» **TASK OBJECTIVE**
The listing below is the input. Say how many of its lines contain "values", giving the number alone.

» **STORED DATA**

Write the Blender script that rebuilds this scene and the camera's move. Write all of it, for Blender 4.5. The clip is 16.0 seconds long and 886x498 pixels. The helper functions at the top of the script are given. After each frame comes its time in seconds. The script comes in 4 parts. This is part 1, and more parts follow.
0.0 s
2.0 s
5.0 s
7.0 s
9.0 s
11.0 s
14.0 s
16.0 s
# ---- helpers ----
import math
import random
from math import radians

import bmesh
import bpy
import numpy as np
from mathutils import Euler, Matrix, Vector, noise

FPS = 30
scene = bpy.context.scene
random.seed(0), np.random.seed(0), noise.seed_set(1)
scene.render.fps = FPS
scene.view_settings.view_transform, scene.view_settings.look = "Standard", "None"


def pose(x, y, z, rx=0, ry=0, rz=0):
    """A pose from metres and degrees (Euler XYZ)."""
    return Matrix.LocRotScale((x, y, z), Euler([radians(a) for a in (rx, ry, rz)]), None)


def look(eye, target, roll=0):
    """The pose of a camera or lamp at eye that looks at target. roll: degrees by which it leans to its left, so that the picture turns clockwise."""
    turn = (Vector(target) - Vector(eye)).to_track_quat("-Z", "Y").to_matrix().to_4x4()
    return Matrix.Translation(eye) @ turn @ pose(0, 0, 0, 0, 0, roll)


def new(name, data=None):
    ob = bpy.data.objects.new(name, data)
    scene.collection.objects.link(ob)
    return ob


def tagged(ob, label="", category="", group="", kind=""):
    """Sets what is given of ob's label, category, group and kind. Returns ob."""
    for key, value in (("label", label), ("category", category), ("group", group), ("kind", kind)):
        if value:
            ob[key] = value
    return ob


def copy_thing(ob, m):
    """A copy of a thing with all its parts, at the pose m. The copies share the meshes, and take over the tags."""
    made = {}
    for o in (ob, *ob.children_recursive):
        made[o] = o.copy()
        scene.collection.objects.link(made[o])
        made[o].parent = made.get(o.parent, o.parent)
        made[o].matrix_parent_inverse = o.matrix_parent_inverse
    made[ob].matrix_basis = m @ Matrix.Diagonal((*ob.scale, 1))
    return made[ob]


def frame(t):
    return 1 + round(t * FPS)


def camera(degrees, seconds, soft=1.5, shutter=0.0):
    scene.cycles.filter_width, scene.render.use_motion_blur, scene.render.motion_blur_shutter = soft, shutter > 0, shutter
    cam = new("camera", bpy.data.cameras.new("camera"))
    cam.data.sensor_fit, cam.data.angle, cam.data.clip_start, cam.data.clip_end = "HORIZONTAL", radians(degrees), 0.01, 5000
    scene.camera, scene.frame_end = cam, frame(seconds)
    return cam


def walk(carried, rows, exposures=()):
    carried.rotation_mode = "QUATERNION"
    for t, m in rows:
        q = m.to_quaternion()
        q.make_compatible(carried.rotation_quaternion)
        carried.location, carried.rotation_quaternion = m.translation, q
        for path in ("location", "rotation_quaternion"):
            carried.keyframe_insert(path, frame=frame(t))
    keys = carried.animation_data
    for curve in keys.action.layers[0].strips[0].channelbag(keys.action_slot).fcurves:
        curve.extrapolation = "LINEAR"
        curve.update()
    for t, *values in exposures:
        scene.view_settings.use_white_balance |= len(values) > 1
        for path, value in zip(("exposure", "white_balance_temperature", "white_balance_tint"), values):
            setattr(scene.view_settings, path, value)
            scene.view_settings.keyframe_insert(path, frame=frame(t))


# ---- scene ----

» **FINISHED ANSWER**
3